_WHAT TO PRODUCE_.
Retype each line of the material exactly, please, skipping any picture in it.
════════════════════
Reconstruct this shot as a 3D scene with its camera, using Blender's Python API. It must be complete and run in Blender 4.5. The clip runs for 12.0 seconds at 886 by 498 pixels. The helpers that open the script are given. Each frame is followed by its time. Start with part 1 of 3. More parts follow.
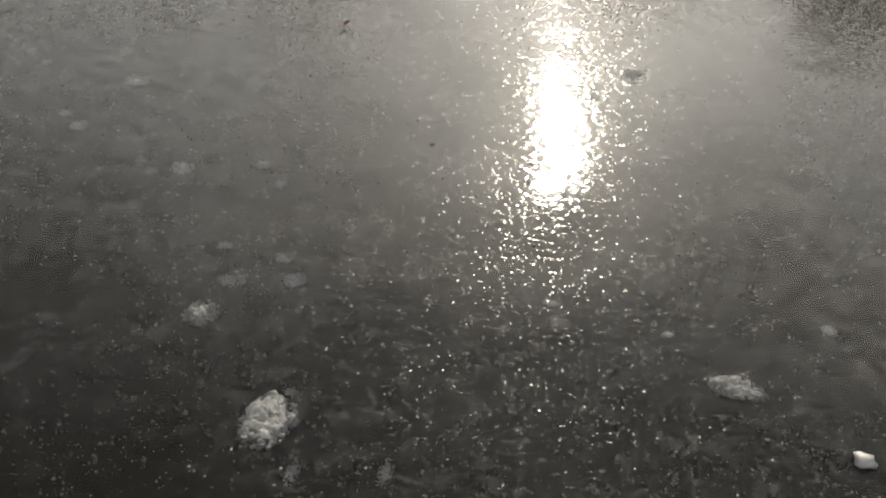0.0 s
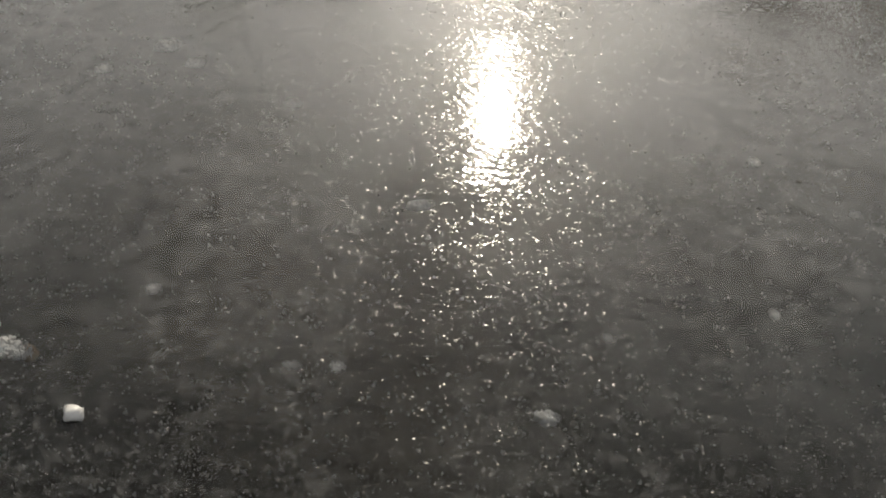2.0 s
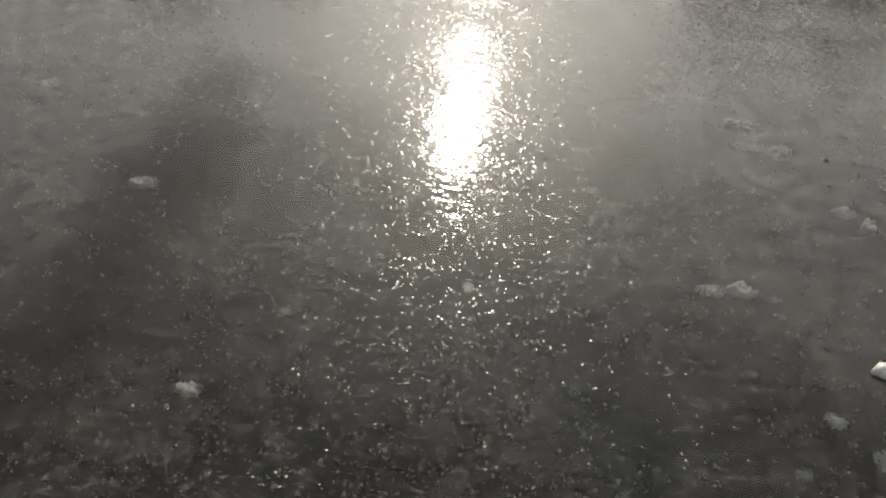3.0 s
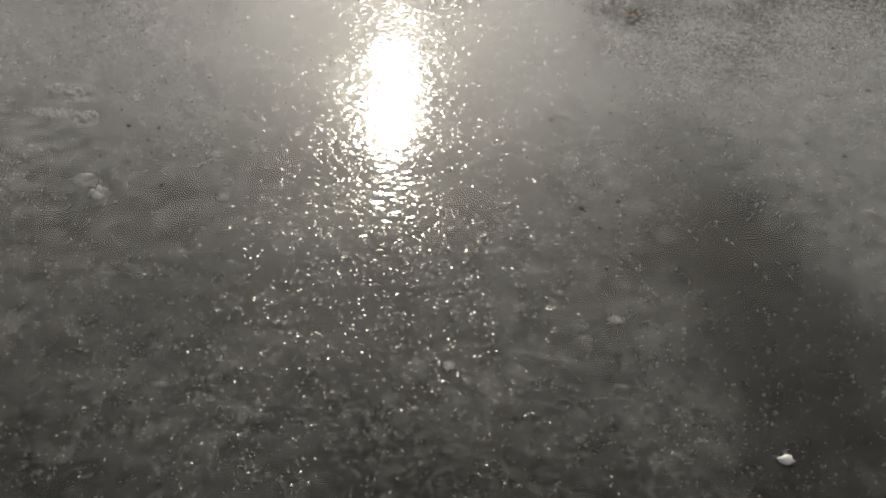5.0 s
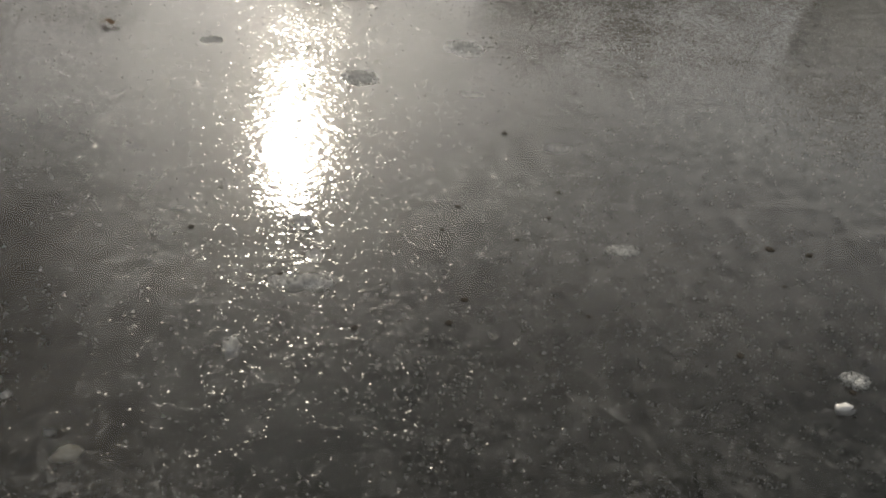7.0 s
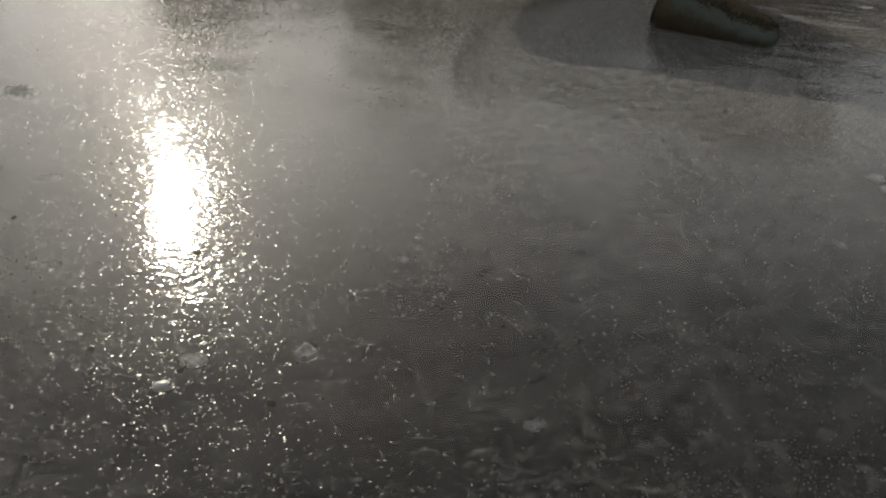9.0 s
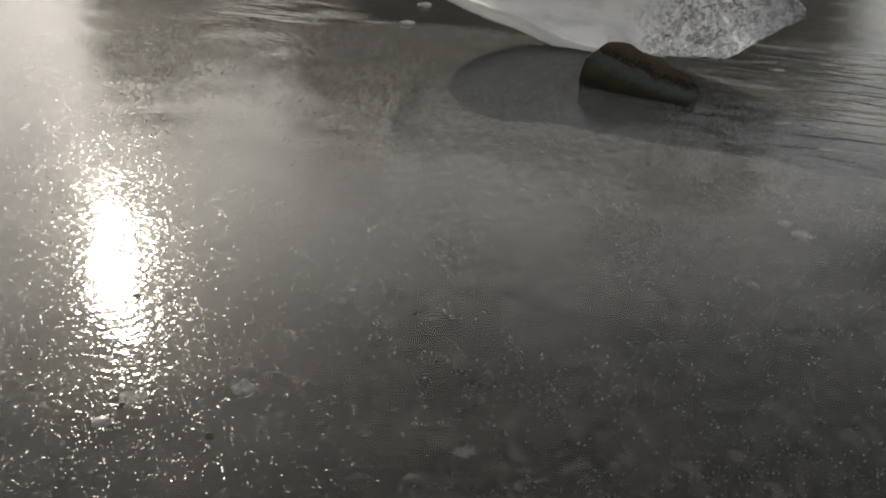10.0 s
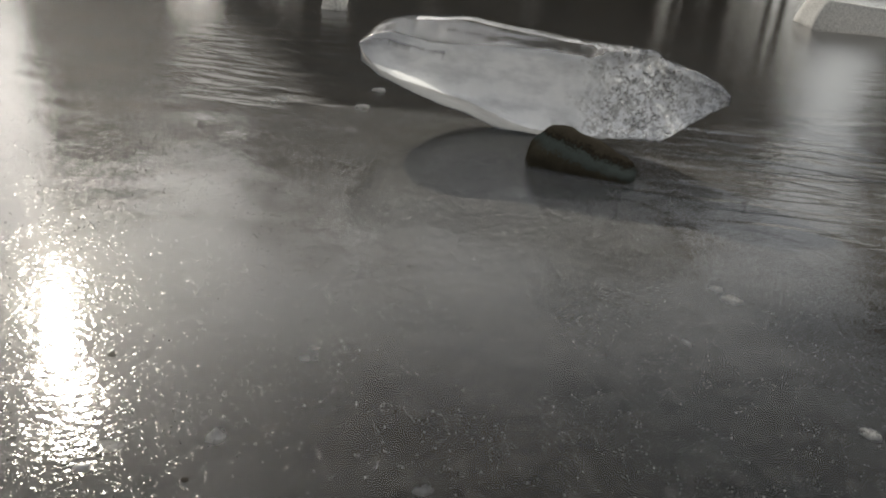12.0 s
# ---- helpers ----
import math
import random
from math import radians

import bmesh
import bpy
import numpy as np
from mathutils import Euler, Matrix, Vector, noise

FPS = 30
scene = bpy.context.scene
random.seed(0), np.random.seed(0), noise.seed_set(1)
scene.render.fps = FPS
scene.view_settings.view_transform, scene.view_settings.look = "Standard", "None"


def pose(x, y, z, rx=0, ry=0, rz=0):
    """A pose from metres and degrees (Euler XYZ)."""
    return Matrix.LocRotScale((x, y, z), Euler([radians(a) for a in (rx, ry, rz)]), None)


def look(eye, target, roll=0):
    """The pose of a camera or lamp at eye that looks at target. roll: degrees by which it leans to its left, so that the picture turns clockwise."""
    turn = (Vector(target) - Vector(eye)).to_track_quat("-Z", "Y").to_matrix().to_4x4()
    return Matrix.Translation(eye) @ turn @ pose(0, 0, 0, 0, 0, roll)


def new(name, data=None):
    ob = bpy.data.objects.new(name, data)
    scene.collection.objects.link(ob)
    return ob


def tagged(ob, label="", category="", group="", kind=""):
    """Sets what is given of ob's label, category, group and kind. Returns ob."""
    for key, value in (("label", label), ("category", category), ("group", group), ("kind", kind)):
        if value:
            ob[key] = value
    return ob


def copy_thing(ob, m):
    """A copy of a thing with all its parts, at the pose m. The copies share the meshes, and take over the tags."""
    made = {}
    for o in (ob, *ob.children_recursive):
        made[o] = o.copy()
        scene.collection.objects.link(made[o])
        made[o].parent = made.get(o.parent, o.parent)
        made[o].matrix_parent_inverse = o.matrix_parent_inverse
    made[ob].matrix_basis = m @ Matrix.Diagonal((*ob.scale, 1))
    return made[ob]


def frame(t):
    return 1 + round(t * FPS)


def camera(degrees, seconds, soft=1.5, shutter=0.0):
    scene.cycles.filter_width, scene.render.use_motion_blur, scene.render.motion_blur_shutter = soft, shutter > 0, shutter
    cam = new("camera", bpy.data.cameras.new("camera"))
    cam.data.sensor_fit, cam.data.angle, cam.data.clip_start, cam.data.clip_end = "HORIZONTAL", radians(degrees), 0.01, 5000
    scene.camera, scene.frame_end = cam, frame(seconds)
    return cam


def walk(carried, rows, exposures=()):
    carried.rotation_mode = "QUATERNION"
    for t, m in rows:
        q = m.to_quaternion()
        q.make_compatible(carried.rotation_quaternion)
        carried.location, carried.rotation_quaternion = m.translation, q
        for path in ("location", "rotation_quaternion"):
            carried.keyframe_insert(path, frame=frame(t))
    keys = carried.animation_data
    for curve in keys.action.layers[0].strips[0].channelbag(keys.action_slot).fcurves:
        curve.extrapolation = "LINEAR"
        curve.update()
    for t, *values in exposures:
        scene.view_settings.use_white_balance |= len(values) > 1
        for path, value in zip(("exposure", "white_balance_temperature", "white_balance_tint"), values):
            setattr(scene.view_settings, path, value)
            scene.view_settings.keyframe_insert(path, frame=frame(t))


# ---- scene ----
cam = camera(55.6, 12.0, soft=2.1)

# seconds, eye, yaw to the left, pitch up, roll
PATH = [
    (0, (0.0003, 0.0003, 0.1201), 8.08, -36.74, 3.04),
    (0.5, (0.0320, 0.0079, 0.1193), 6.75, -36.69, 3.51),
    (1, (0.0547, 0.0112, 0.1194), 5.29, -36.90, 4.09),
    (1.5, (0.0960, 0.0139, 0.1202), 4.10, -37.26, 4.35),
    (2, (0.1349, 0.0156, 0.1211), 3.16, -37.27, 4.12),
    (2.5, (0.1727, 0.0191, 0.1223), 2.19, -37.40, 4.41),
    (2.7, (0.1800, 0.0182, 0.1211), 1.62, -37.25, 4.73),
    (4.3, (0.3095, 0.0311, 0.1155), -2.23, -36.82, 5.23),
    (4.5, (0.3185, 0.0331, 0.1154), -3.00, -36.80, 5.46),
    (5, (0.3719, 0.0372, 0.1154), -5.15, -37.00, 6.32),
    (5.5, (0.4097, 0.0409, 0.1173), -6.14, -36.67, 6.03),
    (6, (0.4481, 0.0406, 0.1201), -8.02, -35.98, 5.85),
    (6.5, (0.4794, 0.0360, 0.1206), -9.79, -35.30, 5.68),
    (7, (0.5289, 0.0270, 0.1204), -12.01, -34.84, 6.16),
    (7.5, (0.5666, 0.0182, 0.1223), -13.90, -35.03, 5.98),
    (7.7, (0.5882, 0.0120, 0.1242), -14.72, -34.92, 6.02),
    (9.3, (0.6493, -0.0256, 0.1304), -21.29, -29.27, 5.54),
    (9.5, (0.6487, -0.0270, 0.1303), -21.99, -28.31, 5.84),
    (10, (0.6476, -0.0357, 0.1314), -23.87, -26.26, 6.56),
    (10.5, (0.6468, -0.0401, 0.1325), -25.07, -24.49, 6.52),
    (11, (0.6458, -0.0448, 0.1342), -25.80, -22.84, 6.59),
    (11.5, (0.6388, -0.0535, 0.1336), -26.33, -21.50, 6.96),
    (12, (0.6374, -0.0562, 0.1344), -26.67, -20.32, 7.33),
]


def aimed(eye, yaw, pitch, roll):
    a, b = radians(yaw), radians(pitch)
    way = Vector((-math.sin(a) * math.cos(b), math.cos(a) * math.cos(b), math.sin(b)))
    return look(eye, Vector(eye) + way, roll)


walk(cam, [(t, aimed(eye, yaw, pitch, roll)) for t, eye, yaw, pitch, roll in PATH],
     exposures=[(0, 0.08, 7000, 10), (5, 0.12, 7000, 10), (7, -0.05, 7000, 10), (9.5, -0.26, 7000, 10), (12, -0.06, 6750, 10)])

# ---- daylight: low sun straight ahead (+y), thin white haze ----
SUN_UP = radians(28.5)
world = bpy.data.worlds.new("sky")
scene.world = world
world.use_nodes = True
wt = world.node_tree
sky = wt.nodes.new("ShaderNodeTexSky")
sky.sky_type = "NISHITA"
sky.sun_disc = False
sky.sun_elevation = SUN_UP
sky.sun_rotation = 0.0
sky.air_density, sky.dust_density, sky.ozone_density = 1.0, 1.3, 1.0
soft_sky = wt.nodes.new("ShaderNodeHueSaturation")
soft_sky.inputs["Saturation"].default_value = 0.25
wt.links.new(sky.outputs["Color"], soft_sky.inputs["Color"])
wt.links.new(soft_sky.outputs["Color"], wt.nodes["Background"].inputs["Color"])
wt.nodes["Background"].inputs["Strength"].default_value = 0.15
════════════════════
_EXERCISE RESULT_.
Reconstruct this shot as a 3D scene with its camera, using Blender's Python API. It must be complete and run in Blender 4.5. The clip runs for 12.0 seconds at 886 by 498 pixels. The helpers that open the script are given. Each frame is followed by its time. Start with part 1 of 3. More parts follow.
0.0 s
2.0 s
3.0 s
5.0 s
7.0 s
9.0 s
10.0 s
12.0 s
# ---- helpers ----
import math
import random
from math import radians

import bmesh
import bpy
import numpy as np
from mathutils import Euler, Matrix, Vector, noise

FPS = 30
scene = bpy.context.scene
random.seed(0), np.random.seed(0), noise.seed_set(1)
scene.render.fps = FPS
scene.view_settings.view_transform, scene.view_settings.look = "Standard", "None"


def pose(x, y, z, rx=0, ry=0, rz=0):
    """A pose from metres and degrees (Euler XYZ)."""
    return Matrix.LocRotScale((x, y, z), Euler([radians(a) for a in (rx, ry, rz)]), None)


def look(eye, target, roll=0):
    """The pose of a camera or lamp at eye that looks at target. roll: degrees by which it leans to its left, so that the picture turns clockwise."""
    turn = (Vector(target) - Vector(eye)).to_track_quat("-Z", "Y").to_matrix().to_4x4()
    return Matrix.Translation(eye) @ turn @ pose(0, 0, 0, 0, 0, roll)


def new(name, data=None):
    ob = bpy.data.objects.new(name, data)
    scene.collection.objects.link(ob)
    return ob


def tagged(ob, label="", category="", group="", kind=""):
    """Sets what is given of ob's label, category, group and kind. Returns ob."""
    for key, value in (("label", label), ("category", category), ("group", group), ("kind", kind)):
        if value:
            ob[key] = value
    return ob


def copy_thing(ob, m):
    """A copy of a thing with all its parts, at the pose m. The copies share the meshes, and take over the tags."""
    made = {}
    for o in (ob, *ob.children_recursive):
        made[o] = o.copy()
        scene.collection.objects.link(made[o])
        made[o].parent = made.get(o.parent, o.parent)
        made[o].matrix_parent_inverse = o.matrix_parent_inverse
    made[ob].matrix_basis = m @ Matrix.Diagonal((*ob.scale, 1))
    return made[ob]


def frame(t):
    return 1 + round(t * FPS)


def camera(degrees, seconds, soft=1.5, shutter=0.0):
    scene.cycles.filter_width, scene.render.use_motion_blur, scene.render.motion_blur_shutter = soft, shutter > 0, shutter
    cam = new("camera", bpy.data.cameras.new("camera"))
    cam.data.sensor_fit, cam.data.angle, cam.data.clip_start, cam.data.clip_end = "HORIZONTAL", radians(degrees), 0.01, 5000
    scene.camera, scene.frame_end = cam, frame(seconds)
    return cam


def walk(carried, rows, exposures=()):
    carried.rotation_mode = "QUATERNION"
    for t, m in rows:
        q = m.to_quaternion()
        q.make_compatible(carried.rotation_quaternion)
        carried.location, carried.rotation_quaternion = m.translation, q
        for path in ("location", "rotation_quaternion"):
            carried.keyframe_insert(path, frame=frame(t))
    keys = carried.animation_data
    for curve in keys.action.layers[0].strips[0].channelbag(keys.action_slot).fcurves:
        curve.extrapolation = "LINEAR"
        curve.update()
    for t, *values in exposures:
        scene.view_settings.use_white_balance |= len(values) > 1
        for path, value in zip(("exposure", "white_balance_temperature", "white_balance_tint"), values):
            setattr(scene.view_settings, path, value)
            scene.view_settings.keyframe_insert(path, frame=frame(t))


# ---- scene ----
cam = camera(55.6, 12.0, soft=2.1)

# seconds, eye, yaw to the left, pitch up, roll
PATH = [
    (0, (0.0003, 0.0003, 0.1201), 8.08, -36.74, 3.04),
    (0.5, (0.0320, 0.0079, 0.1193), 6.75, -36.69, 3.51),
    (1, (0.0547, 0.0112, 0.1194), 5.29, -36.90, 4.09),
    (1.5, (0.0960, 0.0139, 0.1202), 4.10, -37.26, 4.35),
    (2, (0.1349, 0.0156, 0.1211), 3.16, -37.27, 4.12),
    (2.5, (0.1727, 0.0191, 0.1223), 2.19, -37.40, 4.41),
    (2.7, (0.1800, 0.0182, 0.1211), 1.62, -37.25, 4.73),
    (4.3, (0.3095, 0.0311, 0.1155), -2.23, -36.82, 5.23),
    (4.5, (0.3185, 0.0331, 0.1154), -3.00, -36.80, 5.46),
    (5, (0.3719, 0.0372, 0.1154), -5.15, -37.00, 6.32),
    (5.5, (0.4097, 0.0409, 0.1173), -6.14, -36.67, 6.03),
    (6, (0.4481, 0.0406, 0.1201), -8.02, -35.98, 5.85),
    (6.5, (0.4794, 0.0360, 0.1206), -9.79, -35.30, 5.68),
    (7, (0.5289, 0.0270, 0.1204), -12.01, -34.84, 6.16),
    (7.5, (0.5666, 0.0182, 0.1223), -13.90, -35.03, 5.98),
    (7.7, (0.5882, 0.0120, 0.1242), -14.72, -34.92, 6.02),
    (9.3, (0.6493, -0.0256, 0.1304), -21.29, -29.27, 5.54),
    (9.5, (0.6487, -0.0270, 0.1303), -21.99, -28.31, 5.84),
    (10, (0.6476, -0.0357, 0.1314), -23.87, -26.26, 6.56),
    (10.5, (0.6468, -0.0401, 0.1325), -25.07, -24.49, 6.52),
    (11, (0.6458, -0.0448, 0.1342), -25.80, -22.84, 6.59),
    (11.5, (0.6388, -0.0535, 0.1336), -26.33, -21.50, 6.96),
    (12, (0.6374, -0.0562, 0.1344), -26.67, -20.32, 7.33),
]


def aimed(eye, yaw, pitch, roll):
    a, b = radians(yaw), radians(pitch)
    way = Vector((-math.sin(a) * math.cos(b), math.cos(a) * math.cos(b), math.sin(b)))
    return look(eye, Vector(eye) + way, roll)


walk(cam, [(t, aimed(eye, yaw, pitch, roll)) for t, eye, yaw, pitch, roll in PATH],
     exposures=[(0, 0.08, 7000, 10), (5, 0.12, 7000, 10), (7, -0.05, 7000, 10), (9.5, -0.26, 7000, 10), (12, -0.06, 6750, 10)])

# ---- daylight: low sun straight ahead (+y), thin white haze ----
SUN_UP = radians(28.5)
world = bpy.data.worlds.new("sky")
scene.world = world
world.use_nodes = True
wt = world.node_tree
sky = wt.nodes.new("ShaderNodeTexSky")
sky.sky_type = "NISHITA"
sky.sun_disc = False
sky.sun_elevation = SUN_UP
sky.sun_rotation = 0.0
sky.air_density, sky.dust_density, sky.ozone_density = 1.0, 1.3, 1.0
soft_sky = wt.nodes.new("ShaderNodeHueSaturation")
soft_sky.inputs["Saturation"].default_value = 0.25
wt.links.new(sky.outputs["Color"], soft_sky.inputs["Color"])
wt.links.new(soft_sky.outputs["Color"], wt.nodes["Background"].inputs["Color"])
wt.nodes["Background"].inputs["Strength"].default_value = 0.15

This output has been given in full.